Despite President Donald Trump’s potential raise on car and auto part tariffs, Toyota has invested an additional USD $3 billion to a multi-year plan announced just before the ‘America first’ President took office. This brings Toyota’s total investment to almost USD $13 billion over a five-year period ending in 2021 and includes a new USD $750 million outlay across several plants, the most noteworthy being for retooling a factory in Kentucky to build gas-electric versions of the top-selling RAV4 crossover and Lexus ES sedan.
Japan’s largest automaker has tried to work its way into President Trump’s good graces after being a target of his tweets when he was still President-elect in January 2017. Days after drawing criticism for plans to build Corolla cars in Mexico, Toyota announced a USD $10 billion, five-year investment plan for the US. In August of that year, it unveiled plans with Mazda to jointly build a USD $1.6 billion factory in Alabama.

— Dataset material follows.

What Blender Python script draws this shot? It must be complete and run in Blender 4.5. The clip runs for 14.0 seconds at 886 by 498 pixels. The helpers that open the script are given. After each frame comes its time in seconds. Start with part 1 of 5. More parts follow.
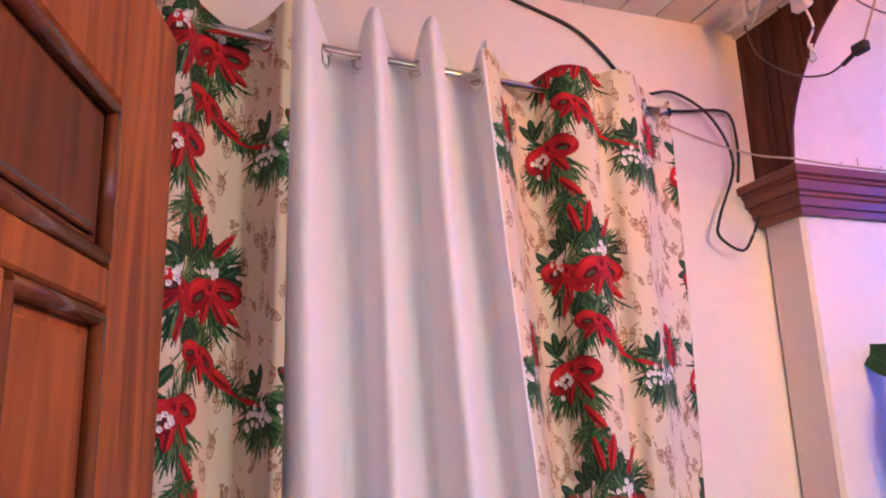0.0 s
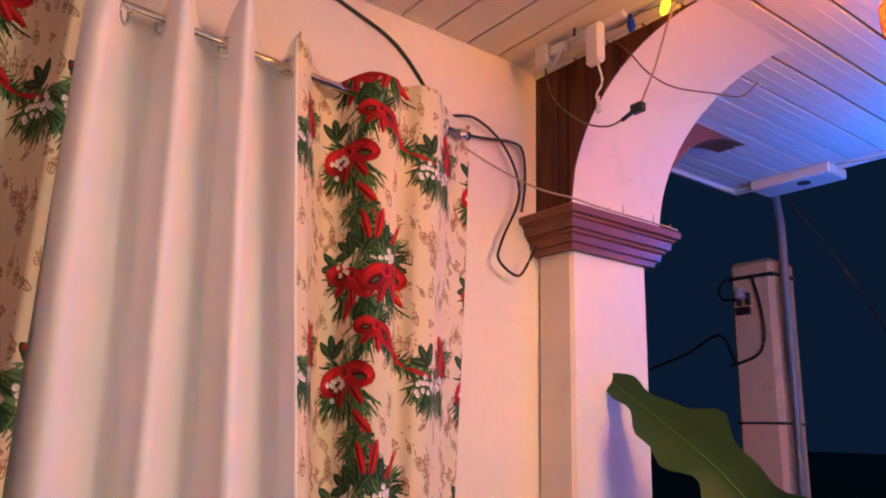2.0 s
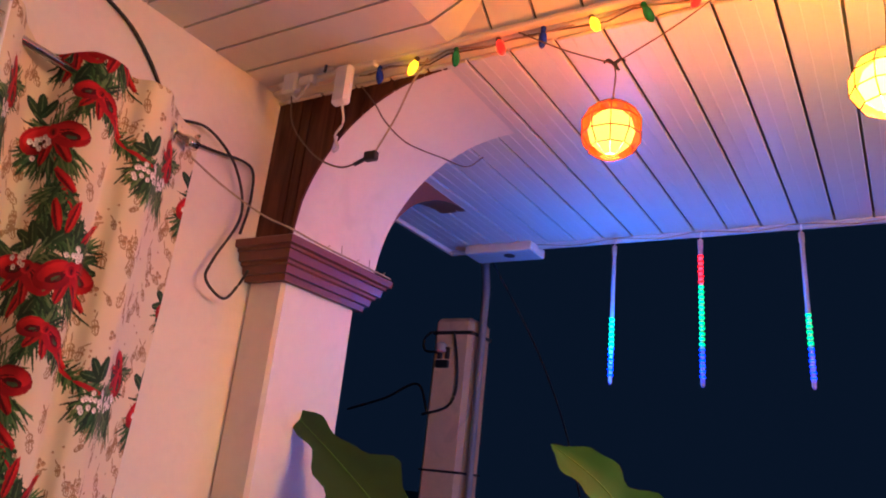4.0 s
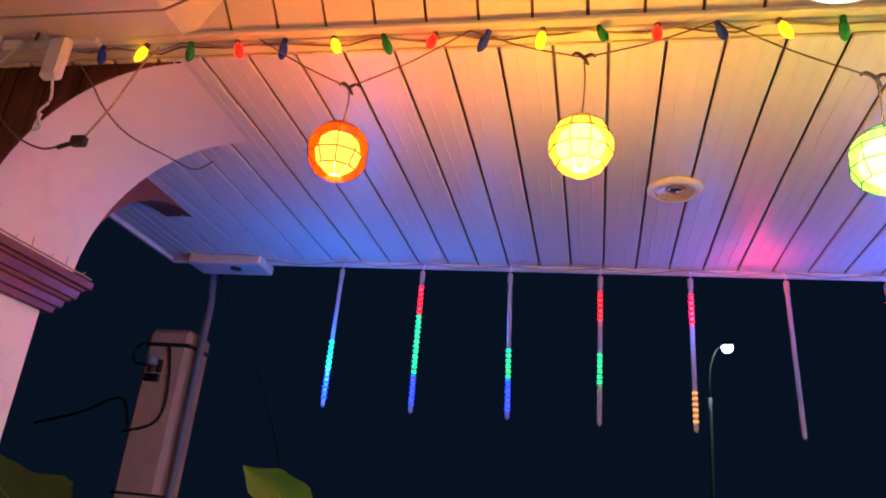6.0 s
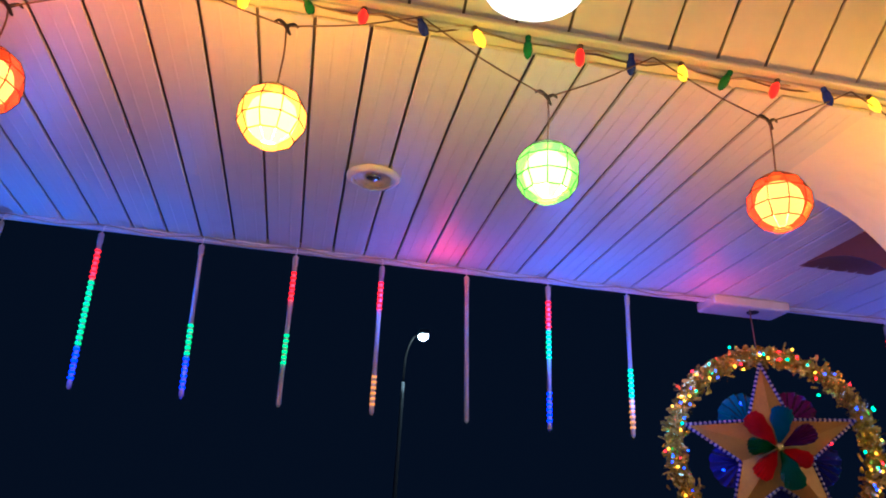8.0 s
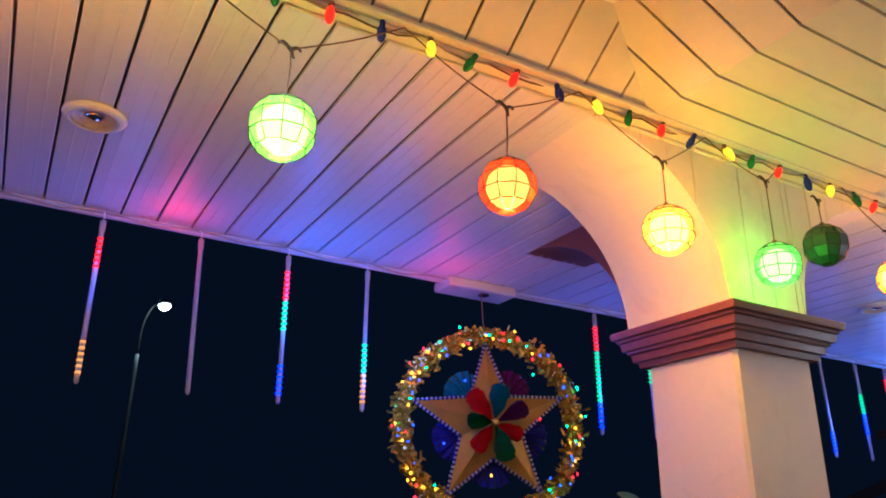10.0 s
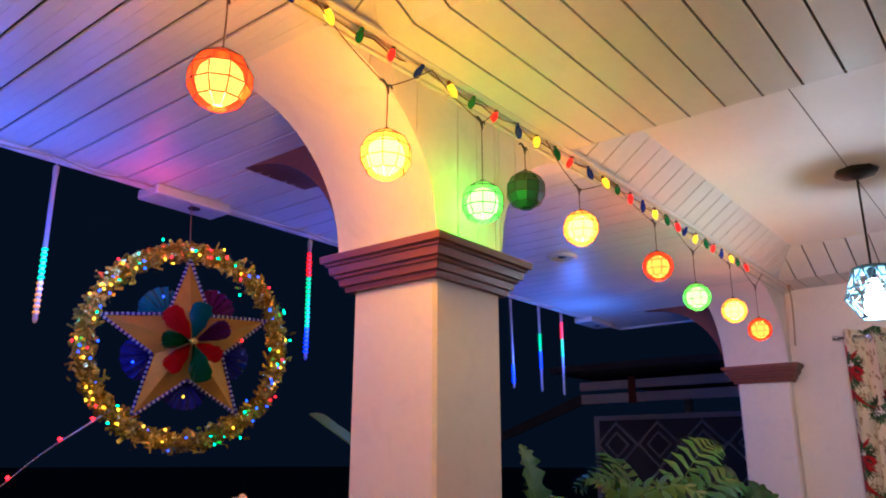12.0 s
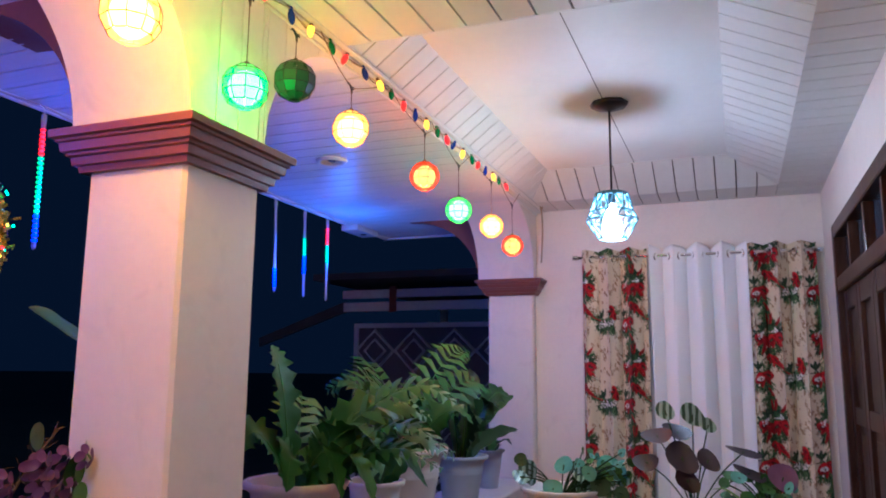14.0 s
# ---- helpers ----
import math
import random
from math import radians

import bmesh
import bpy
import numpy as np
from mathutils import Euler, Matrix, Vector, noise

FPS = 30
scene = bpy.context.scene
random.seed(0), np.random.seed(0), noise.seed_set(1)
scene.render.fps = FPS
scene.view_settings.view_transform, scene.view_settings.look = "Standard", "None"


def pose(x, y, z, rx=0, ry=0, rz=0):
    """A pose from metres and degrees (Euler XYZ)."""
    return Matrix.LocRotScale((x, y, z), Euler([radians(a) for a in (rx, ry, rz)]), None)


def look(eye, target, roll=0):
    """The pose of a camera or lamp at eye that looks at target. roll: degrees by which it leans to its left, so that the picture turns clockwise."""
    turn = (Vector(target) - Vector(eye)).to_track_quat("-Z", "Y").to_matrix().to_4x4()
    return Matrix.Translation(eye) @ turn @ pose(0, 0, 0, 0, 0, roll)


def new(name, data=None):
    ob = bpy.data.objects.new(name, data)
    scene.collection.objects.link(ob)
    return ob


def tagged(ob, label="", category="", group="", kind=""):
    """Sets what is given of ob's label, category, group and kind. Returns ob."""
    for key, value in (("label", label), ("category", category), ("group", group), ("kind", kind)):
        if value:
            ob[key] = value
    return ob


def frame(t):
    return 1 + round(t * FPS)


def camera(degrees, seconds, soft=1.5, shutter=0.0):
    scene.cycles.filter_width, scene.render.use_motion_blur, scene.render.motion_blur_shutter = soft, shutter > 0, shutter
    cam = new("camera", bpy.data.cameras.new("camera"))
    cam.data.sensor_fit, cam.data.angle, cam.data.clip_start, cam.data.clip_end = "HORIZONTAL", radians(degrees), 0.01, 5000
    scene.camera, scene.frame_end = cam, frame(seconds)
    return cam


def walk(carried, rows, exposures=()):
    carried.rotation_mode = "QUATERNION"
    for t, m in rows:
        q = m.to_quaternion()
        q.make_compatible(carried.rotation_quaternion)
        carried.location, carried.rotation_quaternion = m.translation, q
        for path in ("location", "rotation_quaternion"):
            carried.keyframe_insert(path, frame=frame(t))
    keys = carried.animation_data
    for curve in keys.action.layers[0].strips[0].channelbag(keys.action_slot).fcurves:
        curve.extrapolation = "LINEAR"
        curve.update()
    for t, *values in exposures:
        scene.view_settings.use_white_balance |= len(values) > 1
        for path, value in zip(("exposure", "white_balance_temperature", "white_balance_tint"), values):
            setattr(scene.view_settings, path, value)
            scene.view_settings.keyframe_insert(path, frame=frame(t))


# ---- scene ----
cam = camera(60.9, 14.0, soft=1.9)

PATH = [
    (0, (0.045, 0.143, 1.601), (-1.779, 0.814, 2.072), -1.9),
    (0.5, (0.036, 0.14, 1.602), (-1.762, 0.88, 2.071), -1.3),
    (1, (0.028, 0.15, 1.596), (-1.715, 1.011, 2.066), -0.7),
    (1.5, (0.016, 0.142, 1.599), (-1.646, 1.151, 2.068), 0.5),
    (2, (0.04, 0.149, 1.596), (-1.52, 1.304, 2.077), 1.7),
    (2.5, (0.042, 0.164, 1.6), (-1.394, 1.464, 2.1), 3.1),
    (3, (0.05, 0.171, 1.611), (-1.26, 1.588, 2.134), 4.8),
    (5.5, (0.117, 0.23, 1.617), (-0.457, 2.009, 2.328), 5.9),
    (6, (0.133, 0.242, 1.621), (-0.28, 2.059, 2.349), 5.9),
    (6.5, (0.146, 0.26, 1.624), (-0.064, 2.106, 2.363), 5.4),
    (7, (0.161, 0.284, 1.629), (0.159, 2.141, 2.371), 4.5),
    (7.5, (0.185, 0.286, 1.635), (0.356, 2.135, 2.378), 3.8),
    (8, (0.217, 0.293, 1.636), (0.543, 2.123, 2.375), 3.3),
    (10.5, (0.333, 0.359, 1.635), (1.414, 1.897, 2.316), 0.4),
    (11, (0.359, 0.366, 1.621), (1.592, 1.803, 2.264), 0.1),
    (11.5, (0.383, 0.379, 1.618), (1.75, 1.71, 2.216), 0.0),
    (12, (0.41, 0.389, 1.613), (1.91, 1.594, 2.159), 0.1),
    (12.5, (0.448, 0.396, 1.611), (2.054, 1.485, 2.095), 0.3),
    (13, (0.476, 0.398, 1.606), (2.172, 1.373, 2.023), 0.5),
    (13.5, (0.505, 0.413, 1.603), (2.278, 1.264, 1.965), 0.6),
    (14, (0.513, 0.406, 1.594), (2.354, 1.121, 1.912), 0.5),
]
walk(cam, [(t, look(eye, target, roll)) for t, eye, target, roll in PATH],
     exposures=((0, 0.98, 4600, -5), (0.5, 0.98, 5900, -13), (3, 0.46, 6000, 5), (6.5, -0.10, 6600, 6), (8, -0.35, 5600, 7), (11.5, -0.45, 6000, 7), (14, -0.04, 5000, 6)))

# ---- world and lights ----
world = bpy.data.worlds.new("night_sky")
scene.world = world
world.use_nodes = True
_bg = world.node_tree.nodes["Background"]
_bg.inputs["Color"].default_value = (0.07, 0.17, 0.45, 1)
_bg.inputs["Strength"].default_value = 0.034


def lamp(name, place, watts, color, radius):
    data = bpy.data.lights.new(name, "POINT")
    data.energy, data.color, data.shadow_soft_size, data.use_soft_falloff = watts, color, radius, False
    ob = new(name, data)
    ob.location = place
    return ob


NEAR_PENDANT = (0.58, 1.45, 2.66)
FAR_PENDANT = (4.56, 1.0, 2.30)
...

Last year, President Trump asked the Commerce Department last year to investigate whether imported cars and parts pose a national security threat and has been debating a potential increase in tariffs to as much as 25 percent. Toyota and other automakers have warned this would harm the economy by jacking up car prices and undercutting sales. A little over an hour after the company’s announcement, President Trump congratulated Toyota in a tweet and referenced the investment to the U.S.-Mexico-Canada Agreement (USMCA) the still un-ratified deal intended to replace the North America Free Trade Agreement (NAFTA).
The only hybrids Toyota makes now in the U.S. are gas-electric versions of its Camry and Avalon sedans and the Highlander sport utility vehicle. Building the RAV4 hybrid in Kentucky reduces trade risk for a key model that’s been entirely imported from Canada and Japan. Toyota’s announcement follows that of General Motors, which said it would shut the first of four plants it is closing in the country over the next year as it aims to replace slow-selling sedans. Ford is also eliminating thousands of jobs in the midst of its USD $11 billion restructuring.
Additionally. the downturn in China's auto market worsened in January and February amid an economic slowdown and a tariff standoff between the two countries. Though economists and industrial analysts often combine the first two months of the year when looking at consumer activity, to screen out the effect of the Lunar New Year holiday, when factories close for up to two weeks and commercial activity falls.